右折車の気を付けるべきポイントは、対向車の左側、右折車からみて右側を、ほぼ停止しているようなスピードで右折を始めながら、曲がるときにもバイクが飛び出してこないか、よく確かめるようにすると、万が一、バイクが飛び出して来たときにも停止することができるので、巻き込み事故の防止につながります。

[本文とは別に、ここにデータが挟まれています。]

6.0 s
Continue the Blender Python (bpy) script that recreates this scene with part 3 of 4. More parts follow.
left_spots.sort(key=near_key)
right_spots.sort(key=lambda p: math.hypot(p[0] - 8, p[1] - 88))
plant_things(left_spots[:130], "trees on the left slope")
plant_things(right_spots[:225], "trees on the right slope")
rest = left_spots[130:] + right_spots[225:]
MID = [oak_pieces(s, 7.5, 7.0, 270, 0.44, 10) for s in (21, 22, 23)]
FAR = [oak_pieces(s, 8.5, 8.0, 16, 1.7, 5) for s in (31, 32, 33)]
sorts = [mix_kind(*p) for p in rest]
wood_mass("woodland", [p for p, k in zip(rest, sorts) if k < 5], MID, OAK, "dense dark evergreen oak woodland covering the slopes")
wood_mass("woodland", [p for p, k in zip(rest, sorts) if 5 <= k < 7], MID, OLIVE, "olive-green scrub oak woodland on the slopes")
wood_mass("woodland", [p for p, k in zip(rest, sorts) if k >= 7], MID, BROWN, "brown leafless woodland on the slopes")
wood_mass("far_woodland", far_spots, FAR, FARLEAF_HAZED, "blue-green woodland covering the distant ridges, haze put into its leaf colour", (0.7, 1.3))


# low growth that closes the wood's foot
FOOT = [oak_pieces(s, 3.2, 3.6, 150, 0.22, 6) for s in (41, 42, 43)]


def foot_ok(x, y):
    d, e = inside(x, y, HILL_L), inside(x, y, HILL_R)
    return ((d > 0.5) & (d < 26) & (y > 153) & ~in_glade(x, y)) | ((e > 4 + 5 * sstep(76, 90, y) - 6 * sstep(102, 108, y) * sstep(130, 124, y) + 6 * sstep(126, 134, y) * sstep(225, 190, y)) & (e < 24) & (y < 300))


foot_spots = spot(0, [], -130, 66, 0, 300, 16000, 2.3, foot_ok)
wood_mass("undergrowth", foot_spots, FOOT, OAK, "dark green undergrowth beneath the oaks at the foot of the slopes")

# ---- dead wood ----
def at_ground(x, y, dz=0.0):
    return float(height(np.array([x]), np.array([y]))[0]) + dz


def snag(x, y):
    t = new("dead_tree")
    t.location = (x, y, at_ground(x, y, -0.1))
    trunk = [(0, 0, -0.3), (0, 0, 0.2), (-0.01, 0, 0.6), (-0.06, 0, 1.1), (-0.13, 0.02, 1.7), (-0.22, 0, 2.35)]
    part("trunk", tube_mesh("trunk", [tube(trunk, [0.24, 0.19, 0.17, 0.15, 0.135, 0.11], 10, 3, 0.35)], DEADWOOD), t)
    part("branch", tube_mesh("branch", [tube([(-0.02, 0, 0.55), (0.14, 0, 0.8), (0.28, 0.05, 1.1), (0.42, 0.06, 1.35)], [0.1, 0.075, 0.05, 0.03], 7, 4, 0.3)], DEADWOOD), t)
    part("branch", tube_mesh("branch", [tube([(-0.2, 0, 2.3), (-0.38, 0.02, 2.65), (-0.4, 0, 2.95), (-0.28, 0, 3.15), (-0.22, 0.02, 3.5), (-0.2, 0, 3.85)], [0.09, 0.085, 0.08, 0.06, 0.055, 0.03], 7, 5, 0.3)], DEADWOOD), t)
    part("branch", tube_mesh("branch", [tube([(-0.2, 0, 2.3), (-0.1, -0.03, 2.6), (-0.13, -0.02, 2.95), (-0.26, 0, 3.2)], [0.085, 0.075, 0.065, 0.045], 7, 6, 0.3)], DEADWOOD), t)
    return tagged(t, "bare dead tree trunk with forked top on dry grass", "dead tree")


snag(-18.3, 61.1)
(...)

ここでは、ドライバー目線のサンキュー事故についてまとめましたが、ドライバーはもちろんライダーも、運転中はいつでも巻き込み事故になりかねないことを意識しながら、安全運転を心がけていただきたいものです。もちろん、適度な休憩も忘れずに。

まとめ

今回は、バイクのすり抜けについて追い越し、追い抜きと合わせて説明しました。

追い越しは追い越し車線に移る進路変更をしてから目の前の車両を追い越すこと。対して追い抜きは、進路変更をしないまま、センターラインの内側で車両を追い抜く行為になります。いずれもすり抜けにあたりますが、場合によっては、道路交通法上、違反となることもありえます。

交通事故はもちろんですが、ライダーもドライバーも違反は避けたいところ。道路交通法をよく理解して、すり抜けによる違反を回避しながら、ライダーにとってもドライバーにとっても歩行者にとっても優しい運転を心がけたいものです。